The entanglement of the online v. print literary worlds can be baffling, and these days who doesn’t have an opinion about adapting to the way of the future or preserving the way of the past. Recently, for the first time, I’ve gotten to know a writer, Susan Orlean, first online and then in print. I started following @susanorlean on Twitter because I saw her name listed on some post, somewhere, about the best authors to follow on Twitter. @neilhimself (Neil Gaimon) also made the list as did @MargaretAtwood, both of whom I’ve previously read in print and enjoy following online.

There were others on the list who I have not read and began to follow, but Susan Orlean is different. She is incredibly funny. She has interesting conversations, and not just with other authors. She is down to earth. Every once in a while our literary worlds cross cyber-paths, which is in part what can make Twitter fun.

Before I began to follow her, I’d heard Susan Orlean’s name, but couldn’t have told you what she’d written. When I started following her, I didn’t even know if she wrote fiction, nonfiction, poetry, or one of those fancy hybrid forms. Turns out, she says on her website that she loves “writing shorter pieces for magazines” but she’s now on her 8th book, many of which include portions of shorter columns or articles. From what she tweets, I gather that she travels a lot doing book tours and research. I knew I was hooked on her when she wondered how she’d managed to pack 3 pairs of shoes and no underwear.

What irony. What humanity. I identified with her predicament, and then and there I decided I needed to read something longer.

I went to the library to find what Susan Orlean would have to say if given more than 140 characters. I had read a few of her blog posts at the New Yorker, but in the transition from pixels to print, I wasn’t picky. It didn’t matter whether the book I chose was the most famous or the best representation of her writerly accomplishments. I just grabbed the first thing I found: The Orchid Thief, a 1998 account of a Floridian man put on trial for stealing endangered orchids. It later inspired the movie Adaptation, which for full disclosure, I have not seen.
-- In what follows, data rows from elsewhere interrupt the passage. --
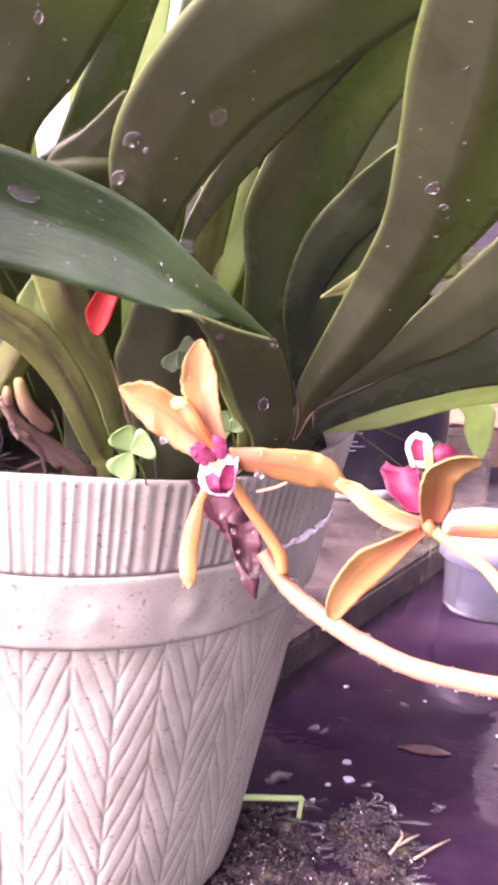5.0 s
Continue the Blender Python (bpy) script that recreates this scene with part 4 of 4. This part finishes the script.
ribbon("lateral_sepal", flower, "", [
    (0.0768, -0.2705, 0.1971, 0.0758, -0.2705, 0.1980),
    (0.0738, -0.2705, 0.1933, 0.0723, -0.2705, 0.1955),
    (0.0711, -0.2705, 0.1913, 0.0699, -0.2705, 0.1931),
    (0.0696, -0.2705, 0.1910, 0.0693, -0.2705, 0.1919),
], PETAL_BACK, PETAL, PETAL_BACK, cup=0.14, th=0.0008, rag=0.03)

# ---- low green weed behind the paint can ----
random.seed(77)
pieces = []
for k in range(340):
    c = Vector((0.13 + 0.15 * random.random(), 0.57 + 0.07 * random.random(), 0))
    top = 0.205 + 0.035 * noise.noise(Vector((c.x * 14, 0, 5)))
    c.z = GROUND + 0.01 + (top - GROUND) * random.random() ** 0.6
    out = Vector((random.uniform(-1, 1), random.uniform(-1, 0.2), random.uniform(-0.3, 0.9))).normalized()
    side = out.cross(Vector((random.uniform(-1, 1), random.uniform(-1, 1), 0.4))).normalized()
    up = side.cross(out)
    size = 0.009 + 0.008 * random.random()
    ring = [c, c + out * size * 0.4 + side * size * 0.42 + up * size * 0.1, c + out * size * 0.8 + side * size * 0.34 + up * size * 0.08, c + out * size * 1.1, c + out * size * 0.8 - side * size * 0.34 + up * size * 0.08, c + out * size * 0.4 - side * size * 0.42 + up * size * 0.1, c + out * size * 0.6 - up * size * 0.05]
    pieces.append(([tuple(p) for p in ring], [(6, m, (m + 1) % 6) for m in range(6)]))
weed = tagged(joined("weed", pieces, DIMMED_GREEN), "dense low green weed growing at the foot of the wall", "weed", kind="stuff")
random.seed(78)
for k in range(24):
    x, y = 0.14 + 0.13 * random.random(), 0.58 + 0.05 * random.random()
    tube("stalk", weed, "", [(x, y, GROUND - 0.002), (x + random.uniform(-0.01, 0.01), y - 0.005, 0.04), (x + random.uniform(-0.02, 0.02), y - 0.01, 0.09)], [0.0012, 0.0006], DIMMED_GREEN, 3, 5)

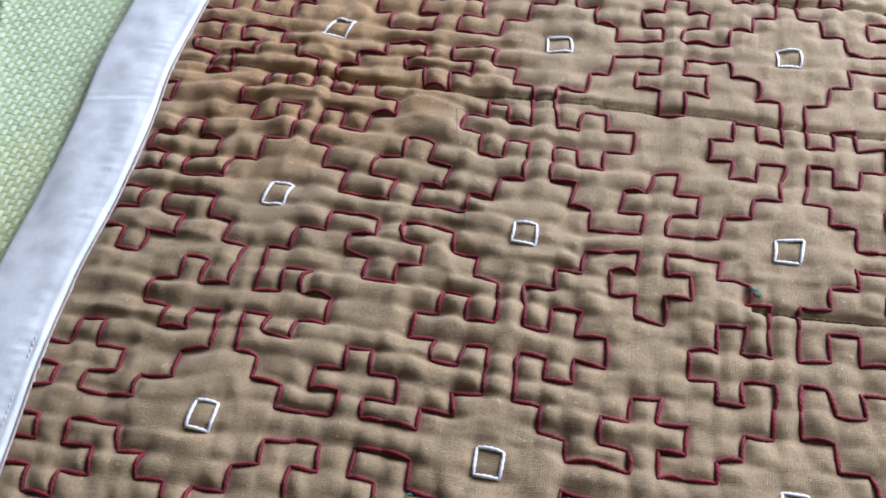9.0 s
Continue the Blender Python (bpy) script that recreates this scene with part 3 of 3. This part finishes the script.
def top_lift(x, y):
    """The far border stands up on its thick outer fold, less so towards the right."""
    return 0.15 + 1.25 / (1 + np.exp((x - 9) / 4.0)) + 1.1 * corner_lift(x, y)


border("border_left", place_left, 46.5, 30, corner_lift, creases=(29, 41.5, 43.2))
border("border_top", place_top, 70.5, 40, top_lift, wrinkle=0.1, face=0.16, groove=0.035, creases=(5, 8.1, 9.6, 12.2, 25.8, 28.1, 30, 33.2, 38))
border("border_bottom", place_bottom, 69.5, 50, rows=(0.36, 0.52), groove=0.07)
border("border_right", place_right, 53.5, 60)


# ---- loose ends of thread ----
def loose_thread(x, y, length, turn, mat, label, curl=1.6, radius=0.022):
    s = np.linspace(0, 1, 12)
    a = turn + curl * s
    px, py = x + np.cumsum(np.cos(a)) * length / 12, y + np.cumsum(np.sin(a)) * length / 12
    z = cloth_z(*drawn(px, py)) + 0.03 + 0.1 * np.sin(math.pi * s)
    part("loose_thread", mesh_of("loose_thread", *tube(np.stack([px, py, z], -1), radius, 6), mat), quilt, label)


def pencil_mark(corners):
    """A faint ruled line left from drawing the pattern."""
    c = np.array(corners, float)
    run = np.r_[0, np.cumsum(np.linalg.norm(np.diff(c, axis=0), axis=1))]
    s = np.arange(0, run[-1], 0.08)
    x, y = np.interp(s, run, c[:, 0]), np.interp(s, run, c[:, 1])
    z = cloth_z(*drawn(x, y)) + 0.006
    v = np.stack([np.stack([x - 0.016, y - 0.016, z], -1), np.stack([x + 0.016, y + 0.016, z], -1)], 1).reshape(-1, 3)
    part("pencil_mark", mesh_of("pencil_mark", v, grid_faces(len(s), 2), GRAPHITE), quilt, "faint grey pencil line on the cloth")


pencil_mark([(-2.2, 25.5), (-3.85, 25.25), (-3.6, 23.8)])
pencil_mark([(-1.6, 21.6), (-1.75, 20.5), (-2.75, 20.35), (-2.55, 19.2)])
for k in range(6):
    loose_thread(8.02 + 0.02 * k, 18.0 - 0.03 * (k % 3), 0.5 + 0.05 * (k % 4), -0.15 - 0.09 * k, TEAL, "loose end of teal thread", -0.9 + 0.12 * k, 0.016)
loose_thread(-2.6, 8.5, 0.3, 2.6, TEAL, "loose end of teal thread")
loose_thread(-6.3, -6.1, 0.7, 1.0, PALE, "loose end of pale thread by the border")
loose_thread(18.9, 24.4, 0.35, 2.4, PALE, "loose end of pale thread")
loose_thread(2.35, -0.1, 1.6, 0.12, PALE, "loose hair-thin pale thread", -0.12, 0.01)
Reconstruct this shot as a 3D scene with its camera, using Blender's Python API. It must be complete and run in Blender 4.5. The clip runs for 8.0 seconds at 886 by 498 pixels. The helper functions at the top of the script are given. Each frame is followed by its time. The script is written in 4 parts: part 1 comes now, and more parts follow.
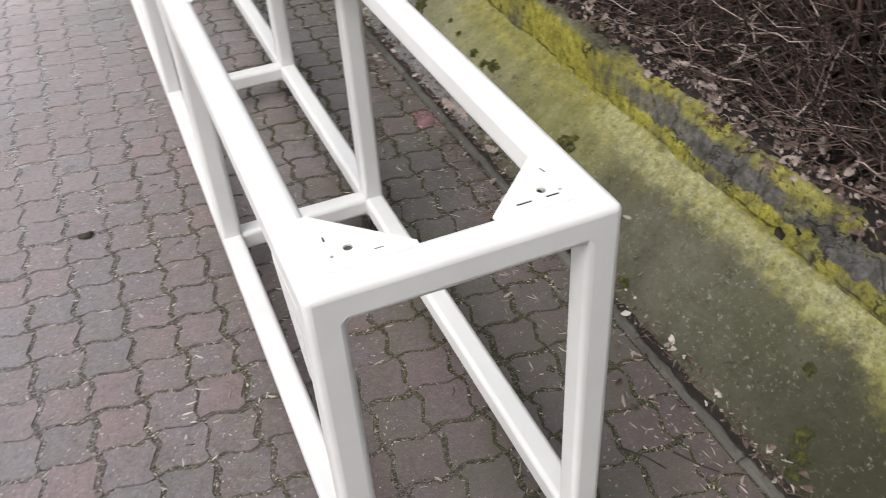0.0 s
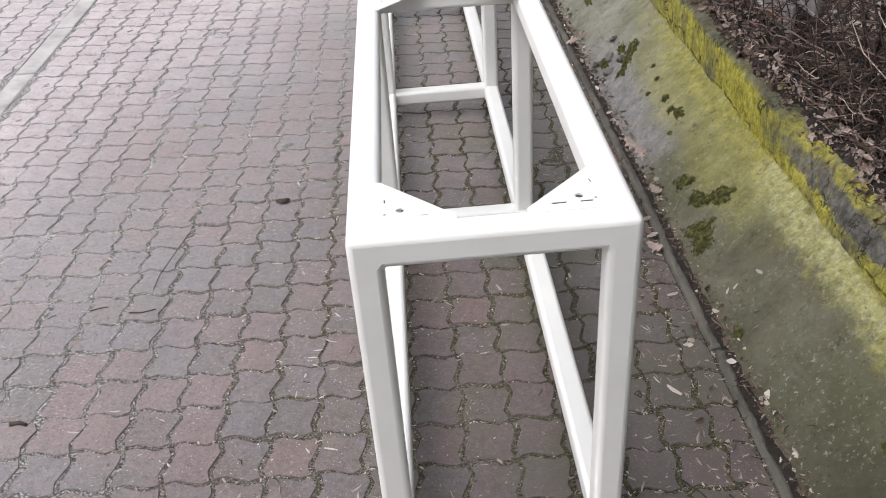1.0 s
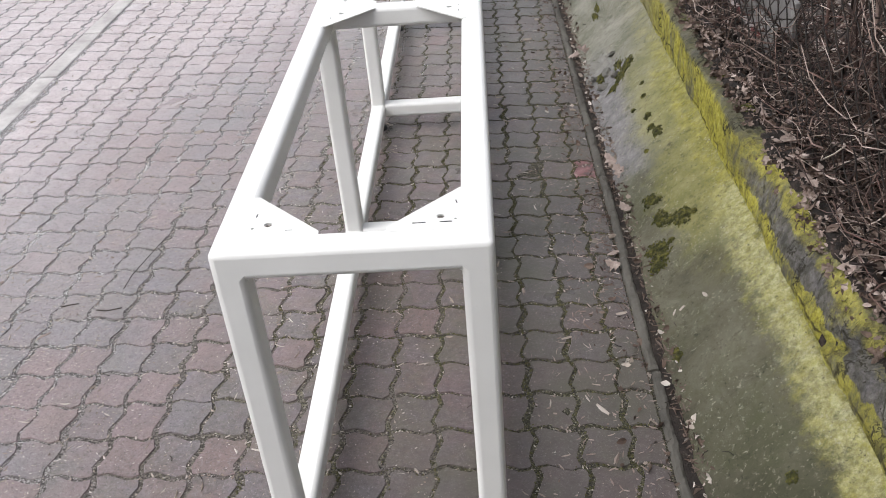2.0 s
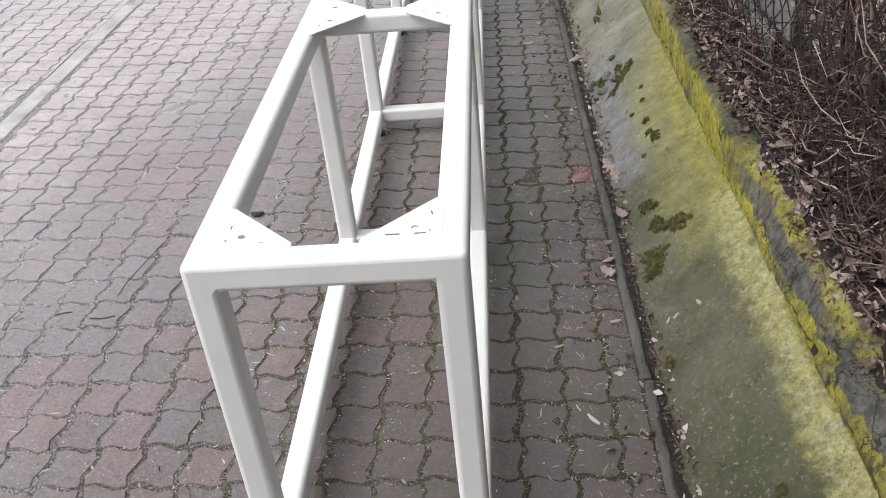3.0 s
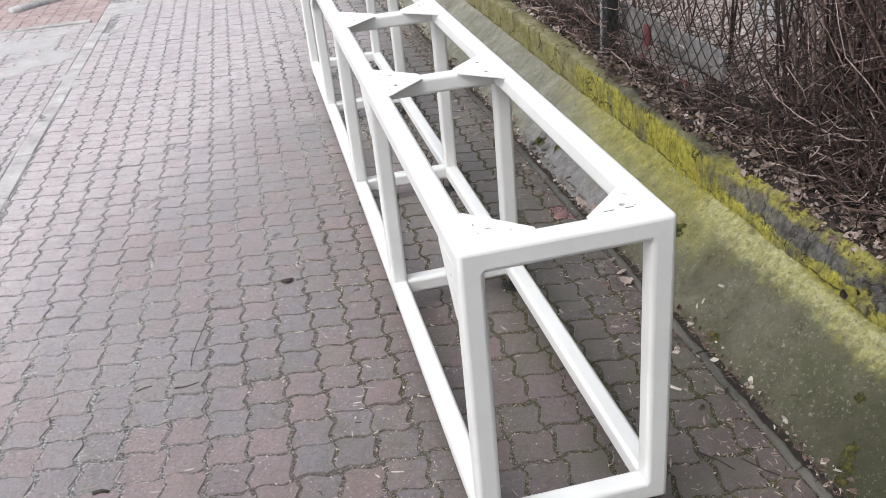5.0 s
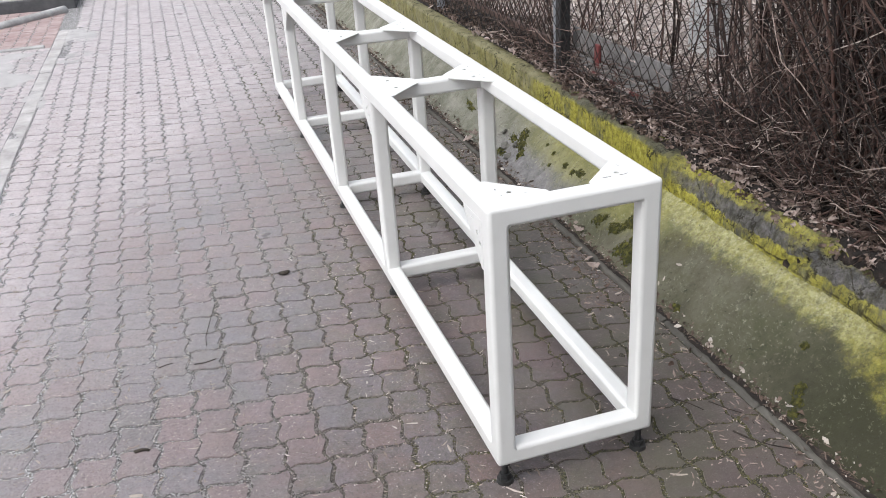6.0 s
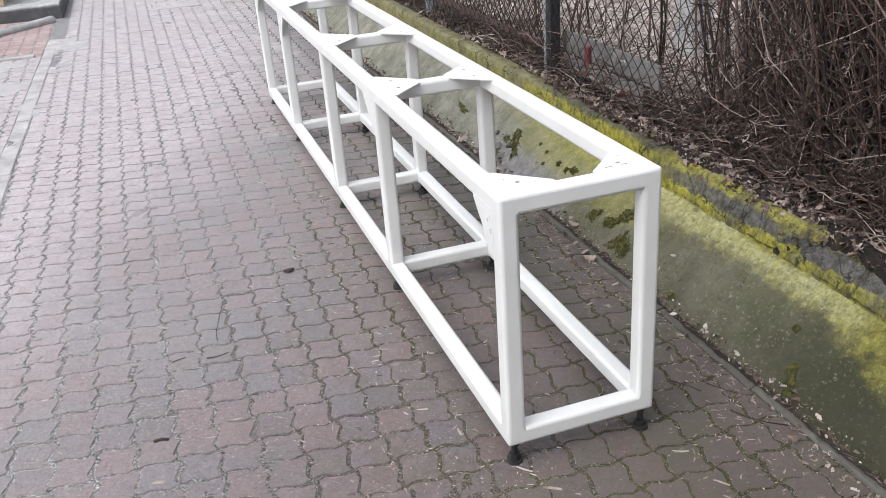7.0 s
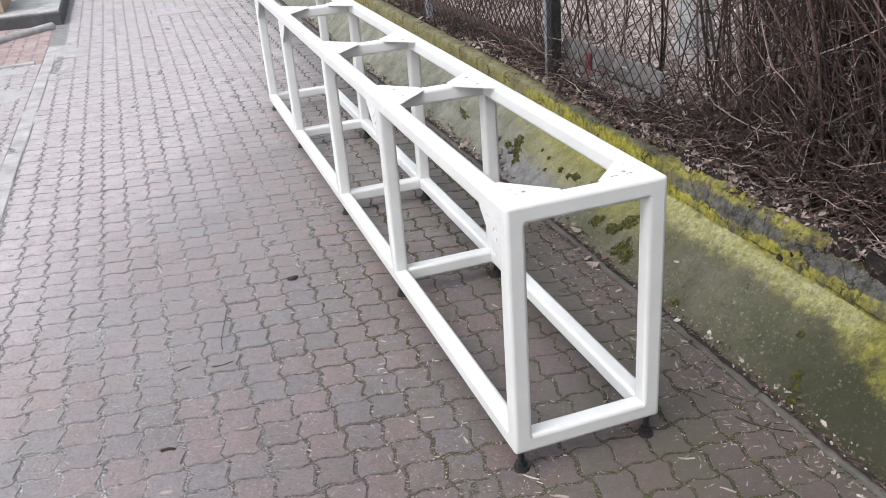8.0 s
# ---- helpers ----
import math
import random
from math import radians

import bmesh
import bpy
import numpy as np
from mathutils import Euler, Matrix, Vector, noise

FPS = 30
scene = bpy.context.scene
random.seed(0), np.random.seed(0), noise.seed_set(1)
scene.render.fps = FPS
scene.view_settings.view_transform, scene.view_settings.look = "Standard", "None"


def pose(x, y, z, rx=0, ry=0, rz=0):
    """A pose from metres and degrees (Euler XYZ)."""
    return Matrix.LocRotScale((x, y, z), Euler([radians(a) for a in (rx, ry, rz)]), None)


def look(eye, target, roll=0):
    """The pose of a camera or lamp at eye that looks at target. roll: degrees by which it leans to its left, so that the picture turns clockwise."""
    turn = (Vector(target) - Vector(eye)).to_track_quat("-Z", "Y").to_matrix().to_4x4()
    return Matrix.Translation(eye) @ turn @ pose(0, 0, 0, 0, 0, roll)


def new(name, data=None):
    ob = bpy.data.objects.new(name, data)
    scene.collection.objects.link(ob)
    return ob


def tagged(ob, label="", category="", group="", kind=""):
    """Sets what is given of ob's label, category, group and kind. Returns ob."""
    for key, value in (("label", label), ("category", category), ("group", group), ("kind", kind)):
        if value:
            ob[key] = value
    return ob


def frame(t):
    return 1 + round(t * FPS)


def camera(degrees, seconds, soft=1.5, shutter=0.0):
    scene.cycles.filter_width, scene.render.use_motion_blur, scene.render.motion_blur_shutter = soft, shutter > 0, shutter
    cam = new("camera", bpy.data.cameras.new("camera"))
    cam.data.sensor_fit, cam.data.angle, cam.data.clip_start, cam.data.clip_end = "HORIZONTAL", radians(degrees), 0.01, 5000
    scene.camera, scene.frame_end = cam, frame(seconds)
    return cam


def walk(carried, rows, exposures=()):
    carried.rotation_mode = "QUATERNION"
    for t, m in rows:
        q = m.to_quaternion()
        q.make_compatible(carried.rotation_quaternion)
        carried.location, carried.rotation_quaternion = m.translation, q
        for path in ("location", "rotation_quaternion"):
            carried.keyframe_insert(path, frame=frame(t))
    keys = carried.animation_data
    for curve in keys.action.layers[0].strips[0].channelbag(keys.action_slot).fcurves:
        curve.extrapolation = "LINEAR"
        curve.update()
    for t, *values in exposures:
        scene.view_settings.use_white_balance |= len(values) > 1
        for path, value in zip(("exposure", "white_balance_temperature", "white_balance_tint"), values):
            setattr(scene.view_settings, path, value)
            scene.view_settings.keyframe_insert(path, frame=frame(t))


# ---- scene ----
cam = camera(53.4, 8.0, soft=0.5, shutter=0.2)
PATH = [
    (0, (-0.113, -0.764, 1.431), (0.443, 0.705, 0.193), -3.8),
    (0.5, (0.007, -0.904, 1.431), (0.193, 0.701, 0.253), -4.1),
    (1, (0.115, -1.036, 1.457), (0.153, 0.613, 0.326), -4.1),
    (1.5, (0.268, -1.075, 1.471), (0.243, 0.587, 0.358), -3.7),
    (1.7, (0.342, -1.073, 1.476), (0.276, 0.588, 0.364), -4.3),
    (2.8, (0.500, -1.052, 1.474), (0.350, 0.602, 0.367), -5.5),
    (3, (0.486, -1.045, 1.474), (0.341, 0.616, 0.369), -5.8),
    (3.5, (0.303, -1.035, 1.47), (0.241, 0.662, 0.414), -6.5),
    (4, (0.012, -1.067, 1.491), (0.121, 0.644, 0.462), -6.3),
    (4.5, (-0.13, -1.198, 1.483), (0.082, 0.536, 0.509), -6.3),
    (4.7, (-0.185, -1.264, 1.498), (0.07, 0.473, 0.54), -6.1),
    (5.8, (-0.518, -1.588, 1.53), (-0.051, 0.145, 0.647), -4.2),
    (6, (-0.58, -1.639, 1.53), (-0.08, 0.088, 0.655), -3.9),
    (6.5, (-0.660, -1.720, 1.522), (-0.122, 0.003, 0.662), -3.7),
    (7, (-0.68, -1.719, 1.535), (-0.139, 0.003, 0.673), -4.2),
    (7.5, (-0.711, -1.723, 1.537), (-0.159, 0.003, 0.689), -3.9),
    (8, (-0.698, -1.713, 1.554), (-0.152, 0.01, 0.698), -4.4),
]
TONE = [(0, 0.58, 6500, 10), (1, 0.66, 6450, 10), (3.5, 0.70, 6370, 9), (4.5, 0.70, 6340, 9), (6.5, 0.68, 6260, 9), (8, 0.68, 6240, 9)]
walk(cam, [(t, look(eye, target, roll)) for t, eye, target, roll in PATH], TONE)

# ---- world, sun and exposure: an even overcast sky ----
world = bpy.data.worlds.new("overcast")
scene.world = world
world.use_nodes = True
wn = world.node_tree
sky = wn.nodes.new("ShaderNodeTexSky")
sky.sky_type, sky.sun_disc = "NISHITA", False
sky.sun_elevation, sky.sun_rotation = radians(50), radians(244)
sky.air_density, sky.dust_density, sky.ozone_density = 1.0, 4.0, 1.0
grey = wn.nodes.new("ShaderNodeHueSaturation")
grey.inputs["Saturation"].default_value = 0.30
wn.links.new(sky.outputs[0], grey.inputs["Color"])
wn.links.new(grey.outputs[0], wn.nodes["Background"].inputs["Color"])
wn.nodes["Background"].inputs["Strength"].default_value = 0.15
sun = new("sun", bpy.data.lights.new("sun", "SUN"))
sun.data.energy, sun.data.angle, sun.data.color = 1.0, radians(50), (1.0, 0.985, 0.965)
sun.matrix_world = look((-2.0, -1.0, 4.8), (0, 0, 0))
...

I’m not writing a book review, but I will say this: The Orchid Thief is driven not by plot but by the author’s quest to understand an obsessive and self-motivated human being, and his place in a long history of sometimes twisted collectors. My recommendation comes in part because The Orchid Thief is a well-written, meticulously researched book with a compelling structure. But my opinion is driven as much by my online introduction to Susan Orlean as it is informed by the book itself. I have become familiar with her intense curiosity about the oddness of the world; I appreciate her sense of irony. Thus I wasn’t surprised to read a nearly twenty-five page history of orchids, which read like a page turner.

I finished the book on a plane, and the man sitting next to me flicked pages on his iPad. I’ll admit, part of me envied his gadget. I doubt Susan Orlean would have minded if I’d been reading her book electronically, but I also enjoyed discovering pages that had been dog-eared by some previous reader and the little orchid motif that appeared at the beginning of every chapter. On an electronic reader, these details that have nothing to do with what the author actually wrote, but nonetheless provide the sensory details that enhance book-reading would have been lost. Then again, if it wasn’t for the quickly expanding world of online literature, chances are I never would have picked up The Orchid Thief.